Written task => Below is some material; set it all down exactly, apart from the pictures.

━━━━━━━━

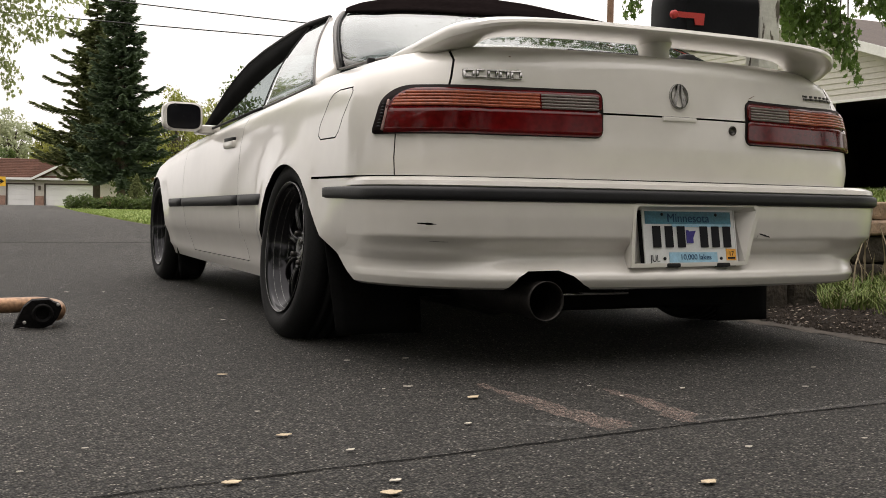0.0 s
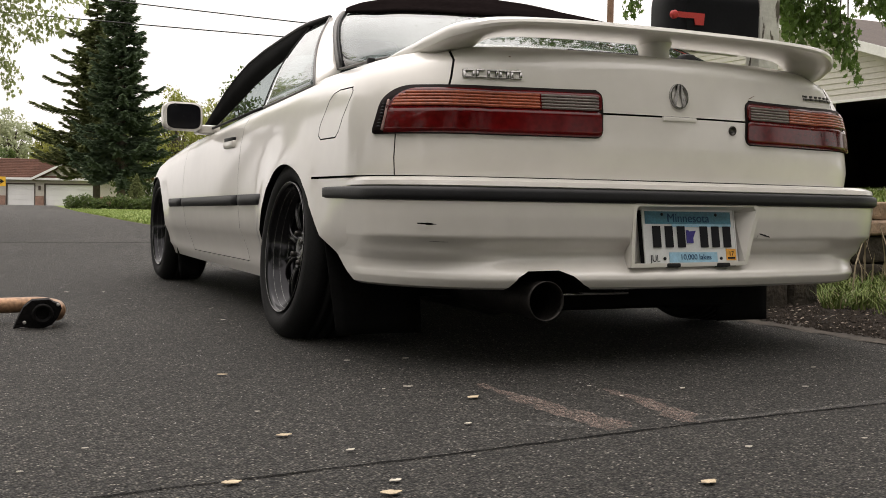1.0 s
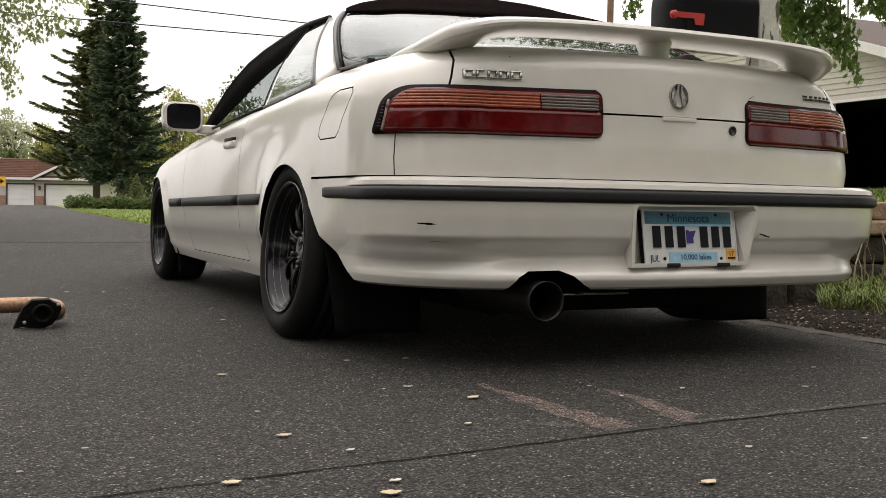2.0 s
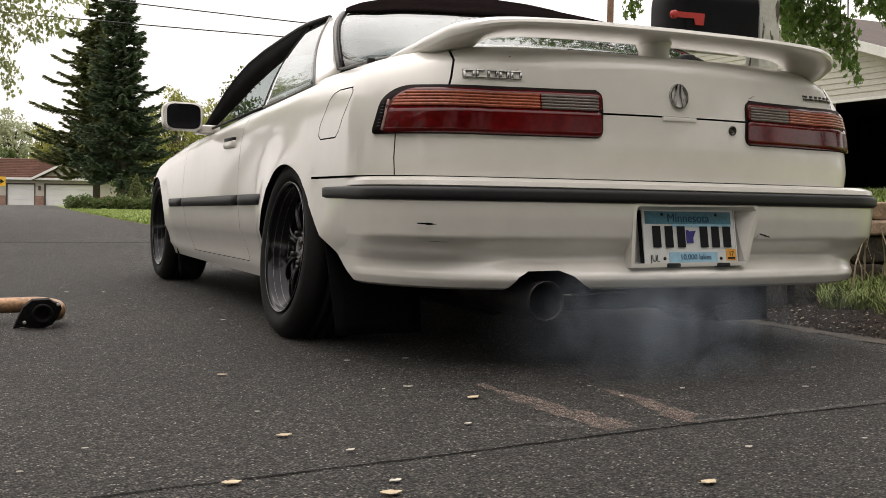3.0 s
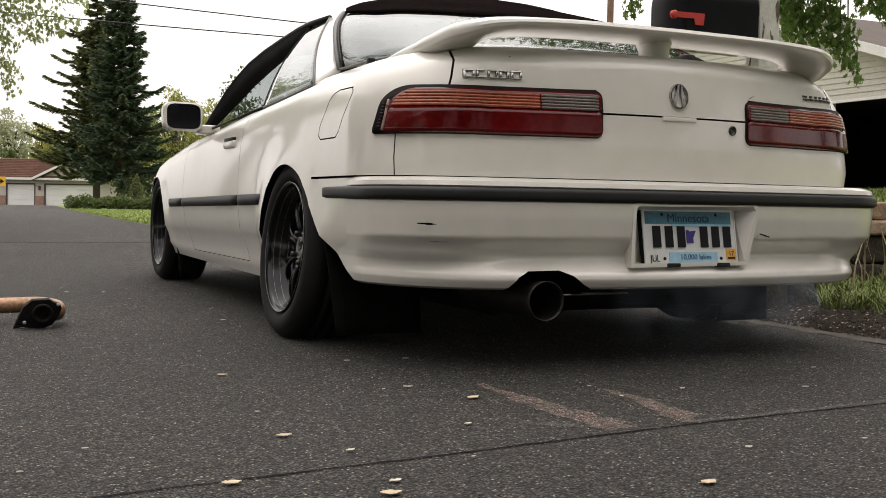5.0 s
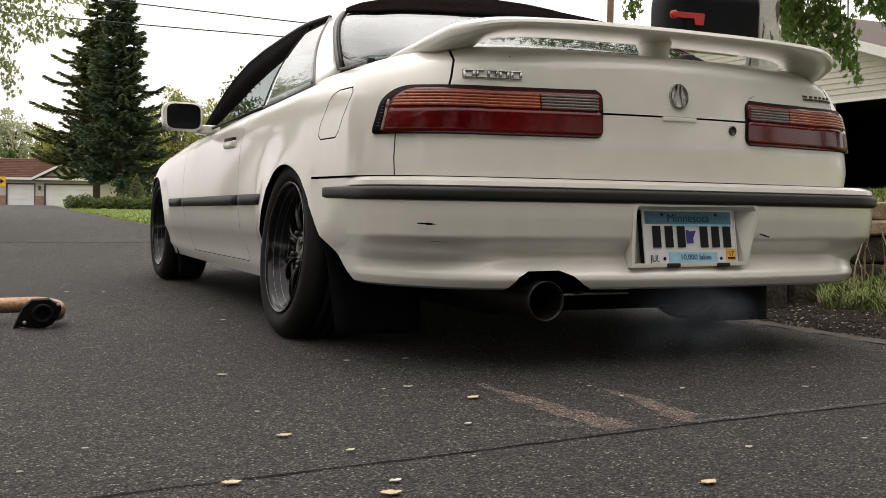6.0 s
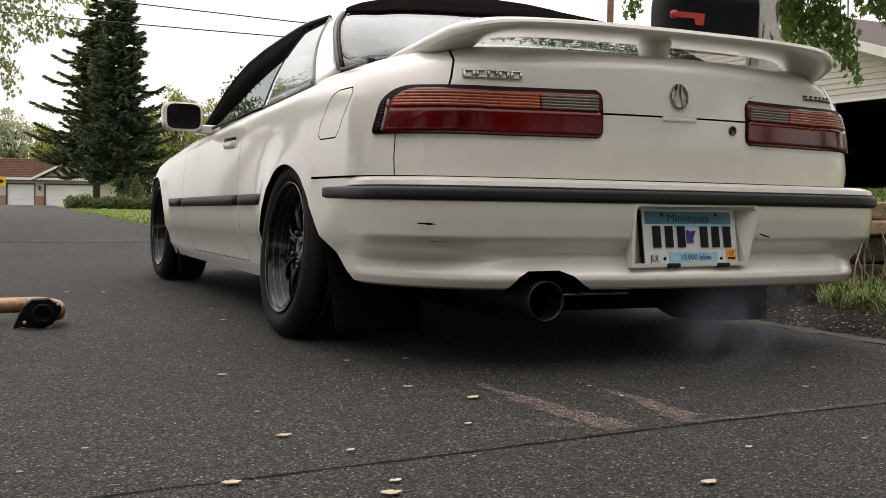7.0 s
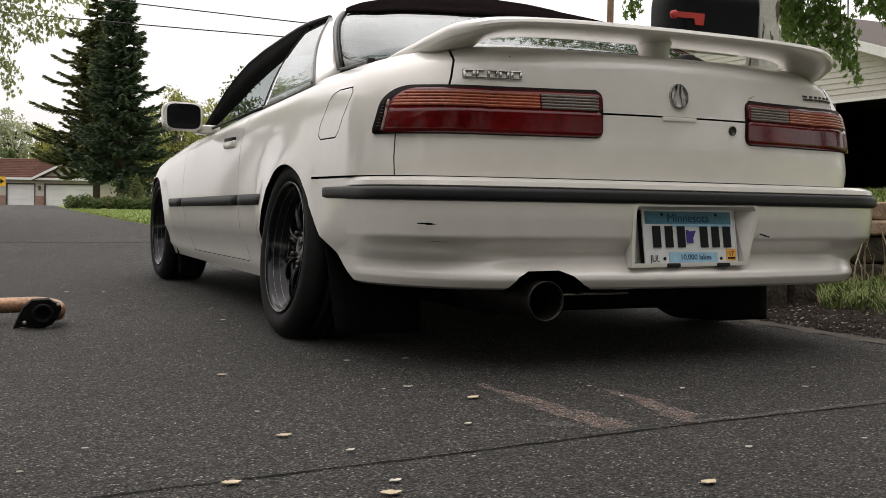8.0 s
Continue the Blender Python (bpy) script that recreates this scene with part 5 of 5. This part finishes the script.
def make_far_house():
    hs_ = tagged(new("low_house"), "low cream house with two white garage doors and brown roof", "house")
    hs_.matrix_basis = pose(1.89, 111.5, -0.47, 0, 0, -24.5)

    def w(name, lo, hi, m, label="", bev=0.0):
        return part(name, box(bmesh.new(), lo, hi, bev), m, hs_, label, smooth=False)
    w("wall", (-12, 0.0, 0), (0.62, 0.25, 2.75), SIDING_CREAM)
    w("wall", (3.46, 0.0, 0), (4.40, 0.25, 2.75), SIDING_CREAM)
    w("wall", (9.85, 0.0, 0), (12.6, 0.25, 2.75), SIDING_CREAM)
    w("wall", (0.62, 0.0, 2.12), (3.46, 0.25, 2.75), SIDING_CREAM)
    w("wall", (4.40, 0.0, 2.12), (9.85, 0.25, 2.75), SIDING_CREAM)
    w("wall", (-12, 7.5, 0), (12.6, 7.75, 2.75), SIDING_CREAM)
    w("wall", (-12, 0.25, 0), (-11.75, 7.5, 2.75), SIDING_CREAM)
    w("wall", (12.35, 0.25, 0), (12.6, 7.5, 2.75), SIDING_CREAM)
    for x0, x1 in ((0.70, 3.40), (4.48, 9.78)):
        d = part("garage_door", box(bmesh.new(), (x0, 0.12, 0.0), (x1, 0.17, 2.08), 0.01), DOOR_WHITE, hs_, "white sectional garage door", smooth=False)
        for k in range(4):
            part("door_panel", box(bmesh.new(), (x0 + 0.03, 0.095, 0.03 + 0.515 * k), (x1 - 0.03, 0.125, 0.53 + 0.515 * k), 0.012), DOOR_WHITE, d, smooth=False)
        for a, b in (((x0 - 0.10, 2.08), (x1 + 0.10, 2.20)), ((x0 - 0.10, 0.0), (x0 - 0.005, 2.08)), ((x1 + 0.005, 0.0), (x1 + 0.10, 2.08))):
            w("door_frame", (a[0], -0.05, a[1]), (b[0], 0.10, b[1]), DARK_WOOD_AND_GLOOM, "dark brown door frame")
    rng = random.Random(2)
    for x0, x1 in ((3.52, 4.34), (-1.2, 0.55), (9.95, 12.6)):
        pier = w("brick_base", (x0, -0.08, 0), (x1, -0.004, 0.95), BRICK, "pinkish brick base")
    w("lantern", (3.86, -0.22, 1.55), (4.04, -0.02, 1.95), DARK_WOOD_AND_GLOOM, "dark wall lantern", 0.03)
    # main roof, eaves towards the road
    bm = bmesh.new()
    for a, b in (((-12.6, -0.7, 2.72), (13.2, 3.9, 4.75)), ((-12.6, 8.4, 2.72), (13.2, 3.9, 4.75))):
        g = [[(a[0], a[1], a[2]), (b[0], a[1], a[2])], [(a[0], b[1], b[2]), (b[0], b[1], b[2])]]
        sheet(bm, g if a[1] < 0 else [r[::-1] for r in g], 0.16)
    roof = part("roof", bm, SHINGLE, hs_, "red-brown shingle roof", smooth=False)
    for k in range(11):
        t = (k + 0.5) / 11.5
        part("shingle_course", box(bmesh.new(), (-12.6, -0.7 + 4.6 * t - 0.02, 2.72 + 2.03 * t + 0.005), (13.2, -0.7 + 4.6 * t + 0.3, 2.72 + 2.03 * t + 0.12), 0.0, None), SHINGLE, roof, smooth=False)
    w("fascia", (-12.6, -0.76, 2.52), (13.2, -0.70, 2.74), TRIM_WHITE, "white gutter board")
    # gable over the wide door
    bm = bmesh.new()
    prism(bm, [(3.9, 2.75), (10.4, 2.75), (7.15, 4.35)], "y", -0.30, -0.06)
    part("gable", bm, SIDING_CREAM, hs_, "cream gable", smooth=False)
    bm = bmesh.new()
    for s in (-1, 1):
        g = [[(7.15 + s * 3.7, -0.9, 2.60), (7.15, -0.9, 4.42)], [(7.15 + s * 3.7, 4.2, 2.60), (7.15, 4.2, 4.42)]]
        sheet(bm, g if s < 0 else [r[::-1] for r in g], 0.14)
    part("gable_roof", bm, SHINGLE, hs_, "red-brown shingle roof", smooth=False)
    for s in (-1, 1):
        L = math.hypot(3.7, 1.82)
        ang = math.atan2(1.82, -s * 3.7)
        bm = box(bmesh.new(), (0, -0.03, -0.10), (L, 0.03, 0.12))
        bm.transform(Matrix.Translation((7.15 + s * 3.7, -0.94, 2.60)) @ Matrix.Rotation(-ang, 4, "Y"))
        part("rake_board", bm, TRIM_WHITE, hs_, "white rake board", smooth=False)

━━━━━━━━

Task answer =>
0.0 s
1.0 s
2.0 s
3.0 s
5.0 s
6.0 s
7.0 s
8.0 s
Continue the Blender Python (bpy) script that recreates this scene with part 5 of 5. This part finishes the script.
def make_far_house():
    hs_ = tagged(new("low_house"), "low cream house with two white garage doors and brown roof", "house")
    hs_.matrix_basis = pose(1.89, 111.5, -0.47, 0, 0, -24.5)

    def w(name, lo, hi, m, label="", bev=0.0):
        return part(name, box(bmesh.new(), lo, hi, bev), m, hs_, label, smooth=False)
    w("wall", (-12, 0.0, 0), (0.62, 0.25, 2.75), SIDING_CREAM)
    w("wall", (3.46, 0.0, 0), (4.40, 0.25, 2.75), SIDING_CREAM)
    w("wall", (9.85, 0.0, 0), (12.6, 0.25, 2.75), SIDING_CREAM)
    w("wall", (0.62, 0.0, 2.12), (3.46, 0.25, 2.75), SIDING_CREAM)
    w("wall", (4.40, 0.0, 2.12), (9.85, 0.25, 2.75), SIDING_CREAM)
    w("wall", (-12, 7.5, 0), (12.6, 7.75, 2.75), SIDING_CREAM)
    w("wall", (-12, 0.25, 0), (-11.75, 7.5, 2.75), SIDING_CREAM)
    w("wall", (12.35, 0.25, 0), (12.6, 7.5, 2.75), SIDING_CREAM)
    for x0, x1 in ((0.70, 3.40), (4.48, 9.78)):
        d = part("garage_door", box(bmesh.new(), (x0, 0.12, 0.0), (x1, 0.17, 2.08), 0.01), DOOR_WHITE, hs_, "white sectional garage door", smooth=False)
        for k in range(4):
            part("door_panel", box(bmesh.new(), (x0 + 0.03, 0.095, 0.03 + 0.515 * k), (x1 - 0.03, 0.125, 0.53 + 0.515 * k), 0.012), DOOR_WHITE, d, smooth=False)
        for a, b in (((x0 - 0.10, 2.08), (x1 + 0.10, 2.20)), ((x0 - 0.10, 0.0), (x0 - 0.005, 2.08)), ((x1 + 0.005, 0.0), (x1 + 0.10, 2.08))):
            w("door_frame", (a[0], -0.05, a[1]), (b[0], 0.10, b[1]), DARK_WOOD_AND_GLOOM, "dark brown door frame")
    rng = random.Random(2)
    for x0, x1 in ((3.52, 4.34), (-1.2, 0.55), (9.95, 12.6)):
        pier = w("brick_base", (x0, -0.08, 0), (x1, -0.004, 0.95), BRICK, "pinkish brick base")
    w("lantern", (3.86, -0.22, 1.55), (4.04, -0.02, 1.95), DARK_WOOD_AND_GLOOM, "dark wall lantern", 0.03)
    # main roof, eaves towards the road
    bm = bmesh.new()
    for a, b in (((-12.6, -0.7, 2.72), (13.2, 3.9, 4.75)), ((-12.6, 8.4, 2.72), (13.2, 3.9, 4.75))):
        g = [[(a[0], a[1], a[2]), (b[0], a[1], a[2])], [(a[0], b[1], b[2]), (b[0], b[1], b[2])]]
        sheet(bm, g if a[1] < 0 else [r[::-1] for r in g], 0.16)
    roof = part("roof", bm, SHINGLE, hs_, "red-brown shingle roof", smooth=False)
    for k in range(11):
        t = (k + 0.5) / 11.5
        part("shingle_course", box(bmesh.new(), (-12.6, -0.7 + 4.6 * t - 0.02, 2.72 + 2.03 * t + 0.005), (13.2, -0.7 + 4.6 * t + 0.3, 2.72 + 2.03 * t + 0.12), 0.0, None), SHINGLE, roof, smooth=False)
    w("fascia", (-12.6, -0.76, 2.52), (13.2, -0.70, 2.74), TRIM_WHITE, "white gutter board")
    # gable over the wide door
    bm = bmesh.new()
    prism(bm, [(3.9, 2.75), (10.4, 2.75), (7.15, 4.35)], "y", -0.30, -0.06)
    part("gable", bm, SIDING_CREAM, hs_, "cream gable", smooth=False)
    bm = bmesh.new()
    for s in (-1, 1):
        g = [[(7.15 + s * 3.7, -0.9, 2.60), (7.15, -0.9, 4.42)], [(7.15 + s * 3.7, 4.2, 2.60), (7.15, 4.2, 4.42)]]
        sheet(bm, g if s < 0 else [r[::-1] for r in g], 0.14)
    part("gable_roof", bm, SHINGLE, hs_, "red-brown shingle roof", smooth=False)
    for s in (-1, 1):
        L = math.hypot(3.7, 1.82)
        ang = math.atan2(1.82, -s * 3.7)
        bm = box(bmesh.new(), (0, -0.03, -0.10), (L, 0.03, 0.12))
        bm.transform(Matrix.Translation((7.15 + s * 3.7, -0.94, 2.60)) @ Matrix.Rotation(-ang, 4, "Y"))
        part("rake_board", bm, TRIM_WHITE, hs_, "white rake board", smooth=False)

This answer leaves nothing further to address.